§ **GIVEN TASK**
Repeat the full listing below verbatim and keep the images out.

[begin SUPPLIED MATERIAL]

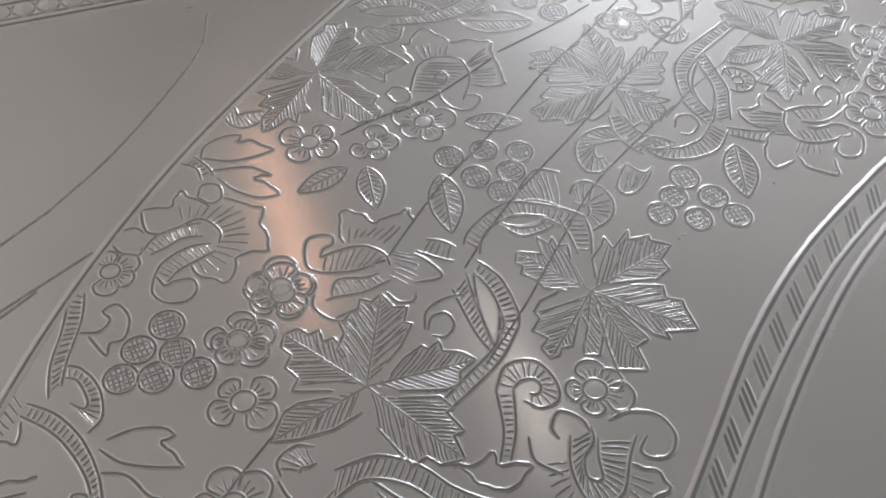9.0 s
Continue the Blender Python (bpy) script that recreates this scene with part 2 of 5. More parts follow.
# ---- straight border of beads and panels ----
PERIOD = 44.9
border = tagged(new("border_band"), "raised border of beads, lozenges and rosettes")
border.parent = tray
r = Relief()
for y, w, h in ((13.1, 0.36, 0.16), (8.0, 0.22, 0.08), (-8.6, 0.36, 0.16), (-13.6, 0.24, 0.09), (-15.2, 0.36, 0.16)):
    r.line([(x, y + 0.12 * math.sin(x * 0.13 + y)) for x in np.arange(-330, 420, 2.0)], w, h)
# border valleys hold their shade in the darker colour
r.make("border_line", border, GROOVE_SHADE)
bead_mesh = None
for row in (10.7, -11.1):
    for i in range(-54, 70):
        x = 0.2 + 4.93 * i if row > 0 else -0.3 + 4.82 * i
        if bead_mesh is None:
            b = Relief()
            ring = circle((0, 0), 2.2, 2.05, n=16)
            b.swell(ring, 0.22, 5, power=4)
            b.line(circle((0, 0), 2.32, 2.15, n=20), 0.18, 0.09, closed=True, shoulder=0.3)
            bead_mesh = b.make("bead", border)
            bead = bead_mesh
        else:
            bead = new("bead", bead_mesh.data)
            bead.parent = border
        bead.location = (x * MM, row * MM, 0)


# panels: lozenge, boss, rosette, boss, with ribbed triangles between them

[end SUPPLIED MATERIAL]

§ **SOLVED PROBLEM**
9.0 s
Continue the Blender Python (bpy) script that recreates this scene with part 2 of 5. More parts follow.
# ---- straight border of beads and panels ----
PERIOD = 44.9
border = tagged(new("border_band"), "raised border of beads, lozenges and rosettes")
border.parent = tray
r = Relief()
for y, w, h in ((13.1, 0.36, 0.16), (8.0, 0.22, 0.08), (-8.6, 0.36, 0.16), (-13.6, 0.24, 0.09), (-15.2, 0.36, 0.16)):
    r.line([(x, y + 0.12 * math.sin(x * 0.13 + y)) for x in np.arange(-330, 420, 2.0)], w, h)
# border valleys hold their shade in the darker colour
r.make("border_line", border, GROOVE_SHADE)
bead_mesh = None
for row in (10.7, -11.1):
    for i in range(-54, 70):
        x = 0.2 + 4.93 * i if row > 0 else -0.3 + 4.82 * i
        if bead_mesh is None:
            b = Relief()
            ring = circle((0, 0), 2.2, 2.05, n=16)
            b.swell(ring, 0.22, 5, power=4)
            b.line(circle((0, 0), 2.32, 2.15, n=20), 0.18, 0.09, closed=True, shoulder=0.3)
            bead_mesh = b.make("bead", border)
            bead = bead_mesh
        else:
            bead = new("bead", bead_mesh.data)
            bead.parent = border
        bead.location = (x * MM, row * MM, 0)


# panels: lozenge, boss, rosette, boss, with ribbed triangles between them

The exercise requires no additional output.